About the Oldtime Baseball Game

The Oldtime Baseball Game is a celebration of our national pastime, played each year at beautiful St. Peter’s Field on Sherman Street in North Cambridge. From its humble beginnings in 1994, the game has grown considerably over the years, yet has remained loyal to its mission of offering a glimpse of what it was like in the old days, when hundreds of fans would turn out to root for their “town” team in various local semipro leagues.

What makes the Oldtime Baseball Game so special is our dazzling collection of flannel uniforms that represent virtually every era in baseball history. Used just once a year for the Oldtime Baseball Game, and then returned to storage by our friends at Royal White Laundry of Somerville, the uniforms include such long-ago teams as the Boston Braves, St. Louis Browns and Brooklyn Dodgers. Teams from the old Negro Leagues are represented by the Kansas City Monarchs, Homestead Grays and Baltimore Elite Giants. Cuba is represented by the legendary Cienfuegos Elephantes. We even have a uniform from a team that never actually existed: The New York Knights, for whom Robert Redford’s Roy Hobbs character played in “The Natural.”

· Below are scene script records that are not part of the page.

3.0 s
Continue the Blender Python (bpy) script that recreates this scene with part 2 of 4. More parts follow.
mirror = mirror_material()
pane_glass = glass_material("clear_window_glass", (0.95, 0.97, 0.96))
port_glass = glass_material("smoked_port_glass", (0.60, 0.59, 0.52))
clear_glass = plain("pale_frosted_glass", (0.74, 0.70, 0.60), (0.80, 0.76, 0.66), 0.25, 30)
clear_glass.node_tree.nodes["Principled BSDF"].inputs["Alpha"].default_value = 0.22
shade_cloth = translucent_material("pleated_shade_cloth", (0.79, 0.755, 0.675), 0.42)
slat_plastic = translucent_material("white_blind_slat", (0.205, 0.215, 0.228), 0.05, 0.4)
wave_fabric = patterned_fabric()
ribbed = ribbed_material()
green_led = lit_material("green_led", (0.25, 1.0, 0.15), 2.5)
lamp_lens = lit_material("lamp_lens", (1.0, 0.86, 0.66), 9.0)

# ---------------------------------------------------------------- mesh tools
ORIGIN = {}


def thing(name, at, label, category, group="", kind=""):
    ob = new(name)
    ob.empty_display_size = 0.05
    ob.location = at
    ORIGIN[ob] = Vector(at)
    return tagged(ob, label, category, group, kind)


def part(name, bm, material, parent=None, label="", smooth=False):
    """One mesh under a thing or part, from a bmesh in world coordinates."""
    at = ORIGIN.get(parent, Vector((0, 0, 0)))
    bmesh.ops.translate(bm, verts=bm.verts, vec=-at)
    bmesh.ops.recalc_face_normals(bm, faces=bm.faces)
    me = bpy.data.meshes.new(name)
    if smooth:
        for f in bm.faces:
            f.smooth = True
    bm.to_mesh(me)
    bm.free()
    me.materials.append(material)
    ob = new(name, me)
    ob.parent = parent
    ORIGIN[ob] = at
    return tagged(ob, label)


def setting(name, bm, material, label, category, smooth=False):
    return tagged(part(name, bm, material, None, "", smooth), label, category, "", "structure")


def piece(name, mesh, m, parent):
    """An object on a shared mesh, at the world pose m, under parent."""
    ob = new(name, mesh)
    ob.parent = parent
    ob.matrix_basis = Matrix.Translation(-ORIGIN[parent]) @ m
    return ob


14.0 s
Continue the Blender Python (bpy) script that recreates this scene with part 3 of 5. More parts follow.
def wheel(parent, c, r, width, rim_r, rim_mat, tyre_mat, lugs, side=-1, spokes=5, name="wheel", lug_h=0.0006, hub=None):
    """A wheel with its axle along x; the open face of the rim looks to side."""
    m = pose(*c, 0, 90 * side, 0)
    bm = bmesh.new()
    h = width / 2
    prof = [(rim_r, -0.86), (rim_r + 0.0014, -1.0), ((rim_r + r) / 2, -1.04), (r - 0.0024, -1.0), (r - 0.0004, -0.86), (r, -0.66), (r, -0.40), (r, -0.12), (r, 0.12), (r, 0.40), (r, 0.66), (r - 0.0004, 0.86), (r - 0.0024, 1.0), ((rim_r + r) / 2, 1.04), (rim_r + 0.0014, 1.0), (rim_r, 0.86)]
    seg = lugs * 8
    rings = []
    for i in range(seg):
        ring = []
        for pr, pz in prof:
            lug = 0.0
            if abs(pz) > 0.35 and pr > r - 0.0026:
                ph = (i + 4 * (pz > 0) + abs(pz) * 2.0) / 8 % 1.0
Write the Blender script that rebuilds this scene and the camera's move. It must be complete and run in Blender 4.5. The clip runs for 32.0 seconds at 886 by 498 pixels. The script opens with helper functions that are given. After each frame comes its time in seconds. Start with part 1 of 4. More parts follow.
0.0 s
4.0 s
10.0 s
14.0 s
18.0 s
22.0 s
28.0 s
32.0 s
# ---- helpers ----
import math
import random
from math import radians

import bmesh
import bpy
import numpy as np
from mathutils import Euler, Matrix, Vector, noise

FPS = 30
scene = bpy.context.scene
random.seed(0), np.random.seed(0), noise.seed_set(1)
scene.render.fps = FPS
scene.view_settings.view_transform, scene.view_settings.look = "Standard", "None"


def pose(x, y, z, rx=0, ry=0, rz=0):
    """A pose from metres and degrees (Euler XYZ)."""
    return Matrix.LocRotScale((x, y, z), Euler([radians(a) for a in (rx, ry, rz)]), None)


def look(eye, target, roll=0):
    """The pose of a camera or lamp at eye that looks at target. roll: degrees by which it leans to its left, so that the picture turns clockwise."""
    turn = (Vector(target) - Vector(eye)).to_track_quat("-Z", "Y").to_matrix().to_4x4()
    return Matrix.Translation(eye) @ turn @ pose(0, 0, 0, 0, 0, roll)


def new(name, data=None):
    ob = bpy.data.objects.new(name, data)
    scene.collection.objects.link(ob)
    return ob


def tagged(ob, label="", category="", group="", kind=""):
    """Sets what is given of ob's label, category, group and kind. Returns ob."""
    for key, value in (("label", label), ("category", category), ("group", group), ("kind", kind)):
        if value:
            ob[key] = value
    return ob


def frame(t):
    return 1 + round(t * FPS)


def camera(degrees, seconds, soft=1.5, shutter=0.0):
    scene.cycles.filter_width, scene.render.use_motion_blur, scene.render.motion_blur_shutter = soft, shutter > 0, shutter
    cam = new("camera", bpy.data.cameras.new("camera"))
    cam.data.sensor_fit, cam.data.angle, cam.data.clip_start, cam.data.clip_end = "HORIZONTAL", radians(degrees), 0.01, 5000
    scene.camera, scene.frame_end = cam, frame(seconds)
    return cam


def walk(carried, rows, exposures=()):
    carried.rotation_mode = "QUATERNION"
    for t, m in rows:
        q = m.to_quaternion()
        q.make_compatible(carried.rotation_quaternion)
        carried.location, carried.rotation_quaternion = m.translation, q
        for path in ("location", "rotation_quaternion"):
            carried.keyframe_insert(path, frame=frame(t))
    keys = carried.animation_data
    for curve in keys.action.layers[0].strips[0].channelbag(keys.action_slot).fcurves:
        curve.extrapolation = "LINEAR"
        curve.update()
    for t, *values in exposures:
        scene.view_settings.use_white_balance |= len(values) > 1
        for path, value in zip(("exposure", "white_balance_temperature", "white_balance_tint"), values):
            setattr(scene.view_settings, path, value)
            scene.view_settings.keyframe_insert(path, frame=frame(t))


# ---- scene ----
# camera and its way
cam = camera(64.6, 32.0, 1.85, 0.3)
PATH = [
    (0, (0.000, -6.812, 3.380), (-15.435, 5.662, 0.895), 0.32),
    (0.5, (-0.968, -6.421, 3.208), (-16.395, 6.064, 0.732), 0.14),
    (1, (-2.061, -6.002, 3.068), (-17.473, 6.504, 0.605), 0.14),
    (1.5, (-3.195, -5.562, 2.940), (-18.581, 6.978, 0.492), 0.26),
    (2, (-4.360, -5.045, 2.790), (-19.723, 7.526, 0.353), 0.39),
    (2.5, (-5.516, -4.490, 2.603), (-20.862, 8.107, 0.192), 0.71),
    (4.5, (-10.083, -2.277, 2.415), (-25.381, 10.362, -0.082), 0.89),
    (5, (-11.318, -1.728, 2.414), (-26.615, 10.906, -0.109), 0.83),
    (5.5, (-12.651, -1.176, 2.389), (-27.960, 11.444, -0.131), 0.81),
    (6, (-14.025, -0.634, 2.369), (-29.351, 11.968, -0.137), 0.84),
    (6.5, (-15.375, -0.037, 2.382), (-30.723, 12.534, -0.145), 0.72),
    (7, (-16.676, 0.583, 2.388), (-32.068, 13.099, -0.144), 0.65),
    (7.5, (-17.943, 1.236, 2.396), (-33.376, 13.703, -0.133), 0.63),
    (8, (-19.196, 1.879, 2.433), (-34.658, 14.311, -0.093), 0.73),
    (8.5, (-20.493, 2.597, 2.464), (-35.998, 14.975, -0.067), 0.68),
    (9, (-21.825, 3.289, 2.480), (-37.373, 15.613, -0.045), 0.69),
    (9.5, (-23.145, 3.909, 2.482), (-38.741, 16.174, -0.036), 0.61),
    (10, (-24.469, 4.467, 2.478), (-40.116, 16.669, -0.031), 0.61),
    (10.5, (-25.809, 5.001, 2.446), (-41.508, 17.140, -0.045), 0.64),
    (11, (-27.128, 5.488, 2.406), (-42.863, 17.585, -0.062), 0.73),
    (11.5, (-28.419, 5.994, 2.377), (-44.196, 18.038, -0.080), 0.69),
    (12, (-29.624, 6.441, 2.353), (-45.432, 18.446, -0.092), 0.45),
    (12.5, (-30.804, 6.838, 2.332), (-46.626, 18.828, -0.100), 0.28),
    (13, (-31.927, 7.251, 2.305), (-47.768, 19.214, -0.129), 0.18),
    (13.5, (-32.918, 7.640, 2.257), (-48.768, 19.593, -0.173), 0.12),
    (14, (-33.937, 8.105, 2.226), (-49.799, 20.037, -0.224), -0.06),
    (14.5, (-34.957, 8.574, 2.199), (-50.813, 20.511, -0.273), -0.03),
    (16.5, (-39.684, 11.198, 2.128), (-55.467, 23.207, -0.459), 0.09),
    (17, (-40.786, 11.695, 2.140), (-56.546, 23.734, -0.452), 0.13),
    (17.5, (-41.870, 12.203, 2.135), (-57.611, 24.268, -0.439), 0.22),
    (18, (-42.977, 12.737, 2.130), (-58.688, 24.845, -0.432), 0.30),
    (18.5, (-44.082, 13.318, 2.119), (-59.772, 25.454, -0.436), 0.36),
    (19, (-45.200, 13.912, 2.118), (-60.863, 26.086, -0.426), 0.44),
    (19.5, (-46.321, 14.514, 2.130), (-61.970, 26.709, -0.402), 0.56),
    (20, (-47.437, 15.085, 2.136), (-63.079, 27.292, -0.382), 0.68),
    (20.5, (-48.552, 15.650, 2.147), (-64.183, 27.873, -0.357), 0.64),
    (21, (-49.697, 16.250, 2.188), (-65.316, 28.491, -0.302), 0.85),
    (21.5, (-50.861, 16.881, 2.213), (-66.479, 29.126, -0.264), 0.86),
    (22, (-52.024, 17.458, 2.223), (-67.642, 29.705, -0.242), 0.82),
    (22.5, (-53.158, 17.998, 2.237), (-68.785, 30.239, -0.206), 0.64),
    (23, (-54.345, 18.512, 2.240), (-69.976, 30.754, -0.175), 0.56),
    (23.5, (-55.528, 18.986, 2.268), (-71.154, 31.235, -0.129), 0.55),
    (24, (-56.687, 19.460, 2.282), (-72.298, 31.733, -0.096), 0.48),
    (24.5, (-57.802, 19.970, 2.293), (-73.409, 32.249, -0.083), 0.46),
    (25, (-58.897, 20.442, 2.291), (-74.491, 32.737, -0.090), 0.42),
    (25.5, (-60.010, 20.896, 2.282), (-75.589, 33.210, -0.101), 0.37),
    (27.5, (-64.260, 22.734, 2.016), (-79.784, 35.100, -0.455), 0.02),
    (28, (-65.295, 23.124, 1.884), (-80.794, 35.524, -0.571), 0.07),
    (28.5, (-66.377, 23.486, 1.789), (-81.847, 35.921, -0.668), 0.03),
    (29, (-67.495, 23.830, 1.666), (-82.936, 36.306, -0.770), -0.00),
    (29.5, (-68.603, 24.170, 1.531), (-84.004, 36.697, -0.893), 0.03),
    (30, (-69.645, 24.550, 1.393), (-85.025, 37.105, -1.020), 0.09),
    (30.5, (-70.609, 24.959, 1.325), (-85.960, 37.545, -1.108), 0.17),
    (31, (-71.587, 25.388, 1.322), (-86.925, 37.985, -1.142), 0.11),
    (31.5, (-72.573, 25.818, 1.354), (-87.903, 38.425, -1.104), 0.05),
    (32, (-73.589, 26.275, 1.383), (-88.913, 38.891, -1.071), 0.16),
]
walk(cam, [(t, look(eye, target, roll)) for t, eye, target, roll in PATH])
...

Players from the game are chosen from colleges and universities from the Boston area, with an occasional high school player or retired big-leaguer added to the mix. Over the years, former Red Sox pitchers Oil Can Boyd and Jim Corsi have played in the game, as has former New York Yankee Mike Pagliarulo. More than 25 participants in the Oldtime Baseball Game have gone on to play professional baseball, including former Northeastern University star Carlos Pena of Haverhill, the first representative of our game to play Major League Baseball. Pena now plays for the Tampa Bay Devil Rays.

But the Oldtime Baseball Game is, and always will be, a charity event. Since we work so hard each year to gather more than 1,000 people to watch our game, it just makes sense to use the event to raise money for a worthy cause.